AP Physics 1: Learning about everything under the sun and beyond

Ramya Subramaniam, Student Life Editor

When students hear the word physics many turn away in horror and avoidance. The end of the honors science path at PVHS stops many in their honors journey before it has even begun.

AP Physics 1, taught by Ian Spangenberg, is an advanced placement class that most students at PV take during their junior year. The way this class teaches students about complicated phenomena that appears in the real world makes it one of the most fun and interesting courses PV has to offer.

The honors science path at the high school begins with Honors Biology, followed by Honors Chemistry and ends with AP Physics 1. If a student opts out of taking Earth Science separately, they have to follow through with all three classes in order to get the full curriculum of earth science, which is distributed among the three courses. This requirement is mandated by the Iowa Department of Education.

Junior Will Fairman is currently taking the AP course and is preparing to take the exam. Before he started the course, he heard many rumors from upperclassmen. “The biggest rumor I heard was that the subject matter was impossible to learn. While the class was the most challenging I’ve ever taken, with hard work, focus and some enjoyment it becomes fun and easier to do well,” Fairman commented.

Physics is difficult in general because of its math based curriculum. The world of physics brings science and math together, and, for many students, it is their first experience with this. While physics is difficult to conceptualize, if a student puts forth the effort to understand why each equation works the way it does, it is definitely possible to have a little bit of fun in the class.

Spangenberg fills his class with fun demonstrations and labs. Students are able to visualize physics in motion. As time goes on though, the students are able to see physics in the world around them.

It goes without saying AP Physics 1 is a difficult course, but the reason students join the honors path is to be challenged. Students take this course at a time when they have either already learned algebra or are currently learning it, equipping them with all the tools needed to learn physics. 

Fairman has taken up the course as a challenge and has found success because of his hard work. “I just studied and asked questions. 8th periods were key for me,” he reflected. “Mr. Spangenberg is one of the greatest teachers I’ve had because of his passion for the subject and his willingness to help students learn. He was always there for me to make sure I learned the topics and did well on exams.”

Senior Aditi Nachnani took the class last year. “AP Physics 1 was not that hard but since it was like any other class that I have studied, it took me a while to get used to the concepts. To get past this difficulty, I would go in during 8th a couple of times before test day to ask questions and review with him,” Nachnani explained. “This helped by grade tremendously.”

Spangenberg is well known for his teaching abilities for the AP Physics 1 and 2 courses. He has an overflowing passion that is contagious to his students. Sometimes students will feel overwhelmed with the information learned in class, but it is worth it for the excitement of learning about the world around them. 
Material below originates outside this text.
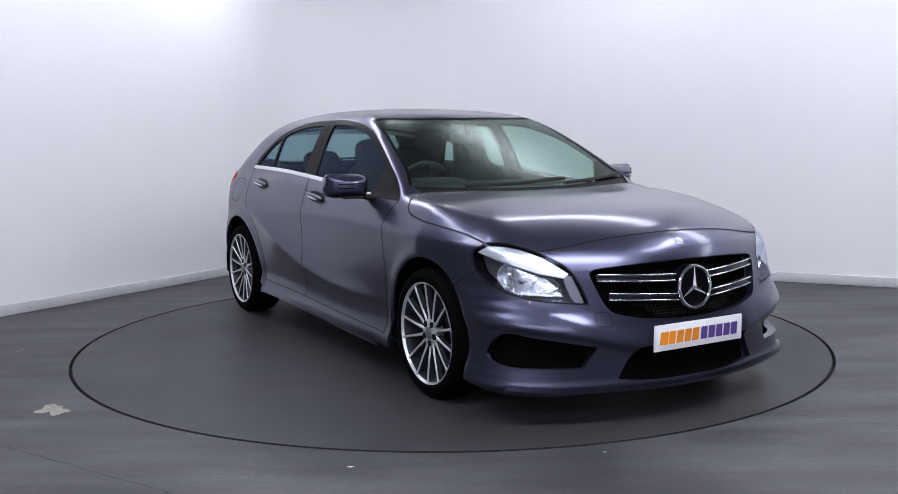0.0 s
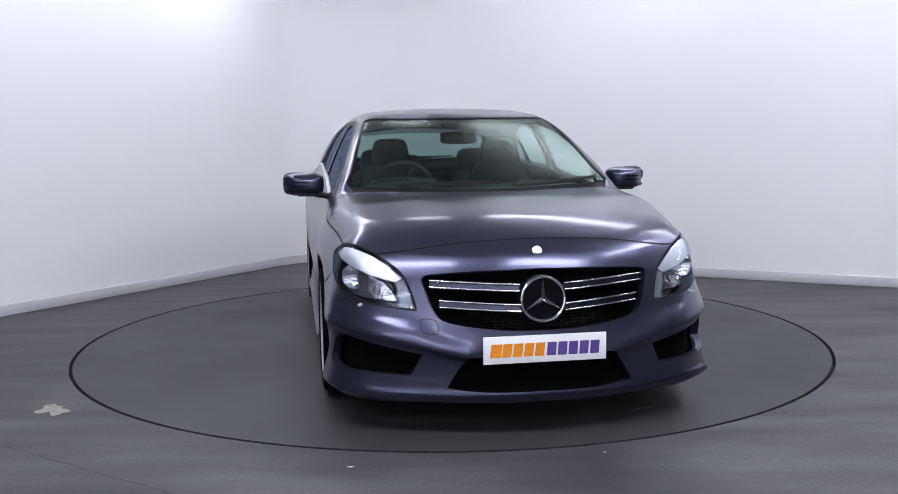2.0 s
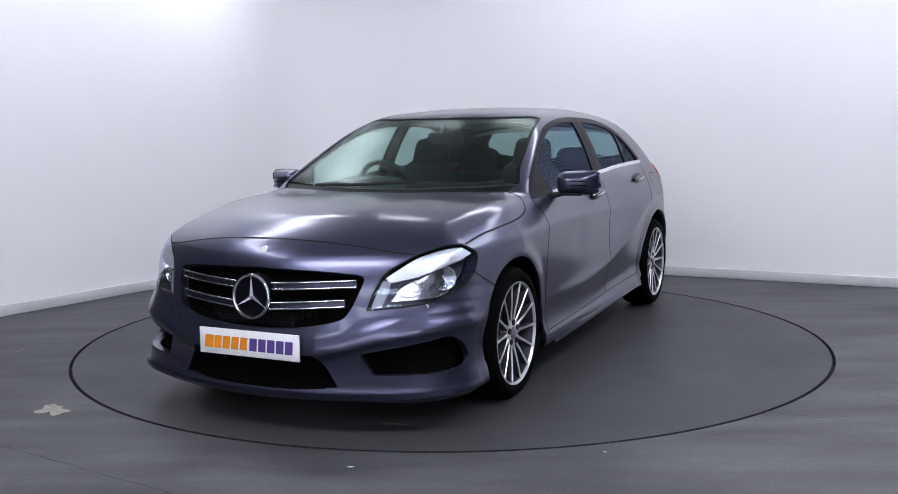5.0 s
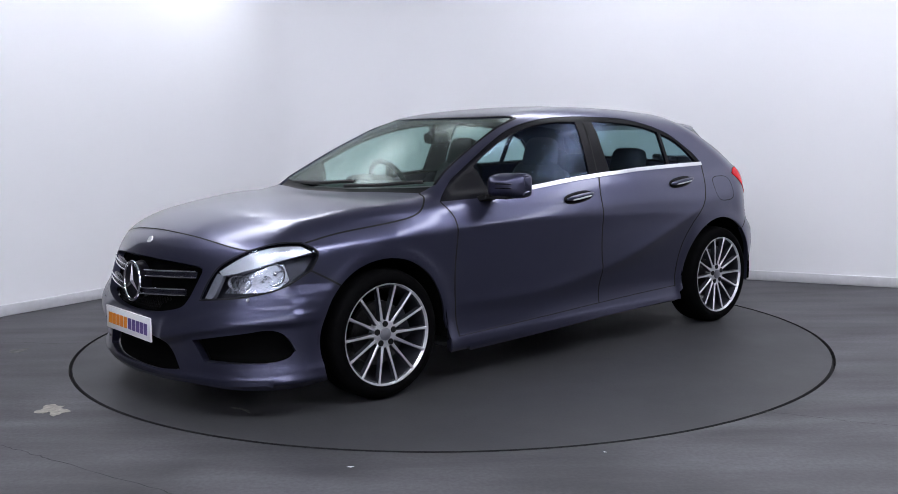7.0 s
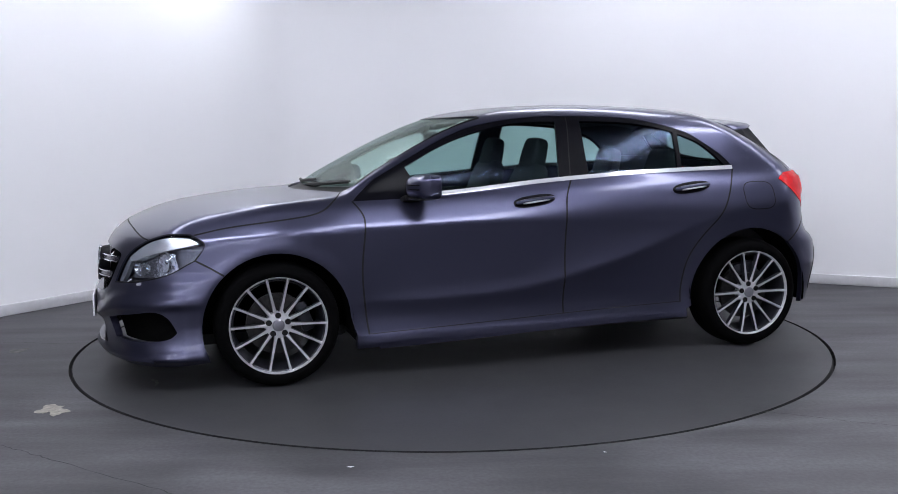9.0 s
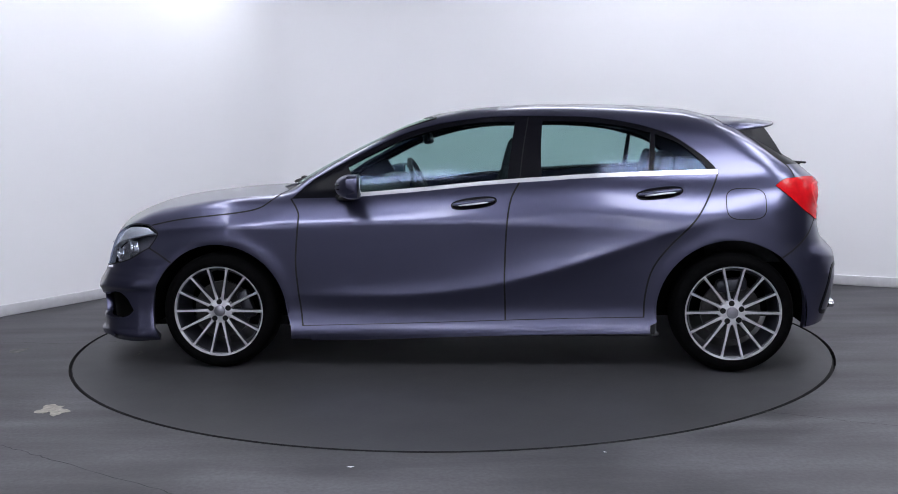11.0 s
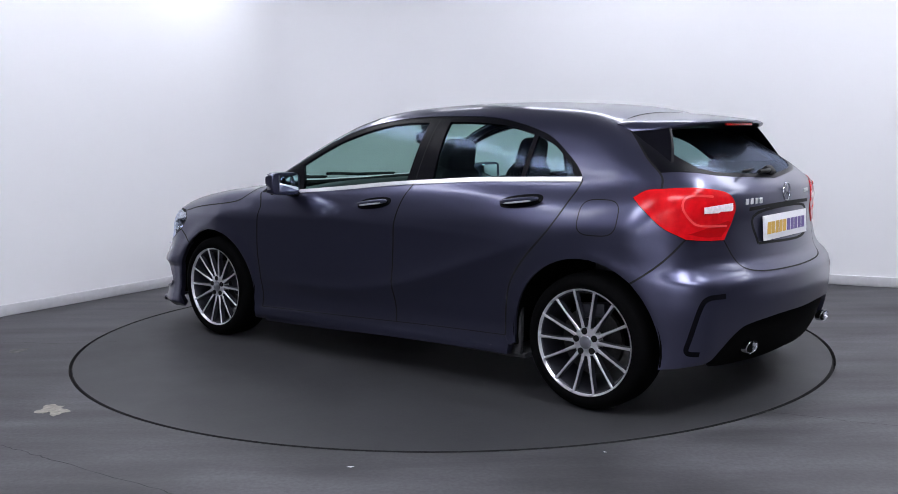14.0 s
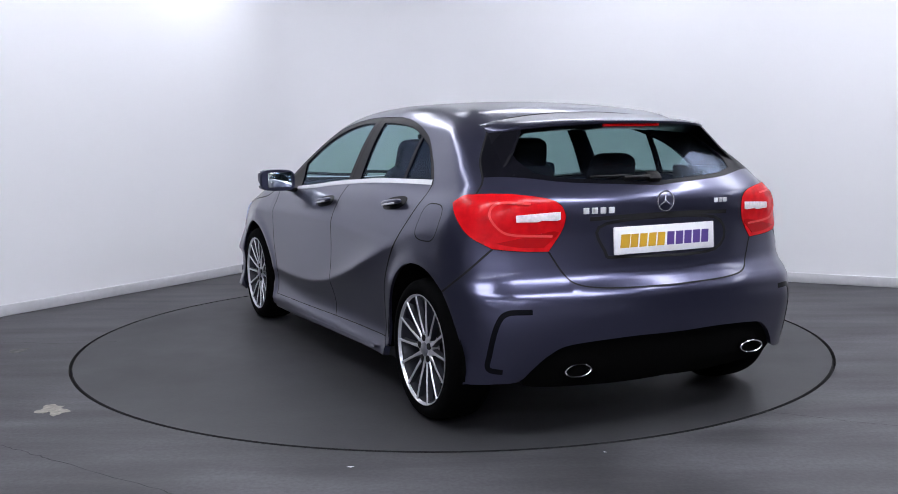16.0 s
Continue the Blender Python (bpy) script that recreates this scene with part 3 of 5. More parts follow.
# ---- the car ----
car = tagged(new("car"), "dark grey metallic five-door hatchback parked on the turntable", "car")

DLO_FRONT = side_line([(0.961, 0.921), (0.90, 0.975), (0.835, 1.028)])
DLO_TOP = side_line([(0.835, 1.028), (0.633, 1.135), (0.479, 1.212), (0.325, 1.276), (0.168, 1.315), (0.01, 1.338), (-0.149, 1.350), (-0.309, 1.352), (-0.466, 1.349), (-0.62, 1.343), (-0.773, 1.325), (-0.923, 1.293)])
DLO_BACK = side_line([(-0.923, 1.293), (-1.07, 1.24), (-1.214, 1.142), (-1.28, 1.08), (-1.302, 1.040)])
BELT_F = side_line([(0.961, 0.921), (0.6, 0.93), (0.283, 0.957), (-0.03, 0.985), (-0.272, 1.002)])
BELT_R = side_line([(-0.272, 1.002), (-0.45, 1.012), (-0.634, 1.023), (-0.926, 1.032), (-1.302, 1.040)])
DOOR_A = side_line([(0.961, 0.921), (0.918, 0.86), (0.909, 0.80), (0.928, 0.597), (0.922, 0.438), (0.90, 0.235)])
DOOR_B = side_line([(-0.272, 1.002), (-0.226, 0.908), (-0.204, 0.762), (-0.192, 0.52), (-0.194, 0.268)])
DOOR_C = side_line([(-1.302, 1.040), (-1.271, 0.967), (-1.182, 0.812), (-1.043, 0.666), (-0.96, 0.547), (-0.926, 0.411), (-0.919, 0.288)])
SILL_F = side_line([(0.90, 0.235), (0.35, 0.25), (-0.194, 0.268)])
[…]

Physics essentially covers everything under the sun and beyond. Students will find answers to questions they never knew they had. Though AP Physics 2 is not a mandatory course, many students find themselves back in Spangenberg’s room for a second year, looking to gain more knowledge about the wide world of physics.

AP Physics 1 is difficult, but many of the students who take the honors path want to go on to college or further education to gain a degree. AP Physics is only a small taste of what college is going to be like. Students have to study outside of class and take their education into their own hands. Spangenberg is very helpful and understanding towards students, but if students do not take action and ask for help, there is nothing the teacher can do for them

Two of the main science tracks are physics and life science. Biology covers life science while chemistry covers both aspects of science.  AP Physics 1 covers the majority of physical science. With the eye-opening experience AP Physics 1 provides, students are able to explore possible career paths for their futures.

AP Physics 1 pushes students to think in new ways and be curious of how the world works. Honors students join the path to get challenged, and AP Physics 1 is the perfect way to round it out.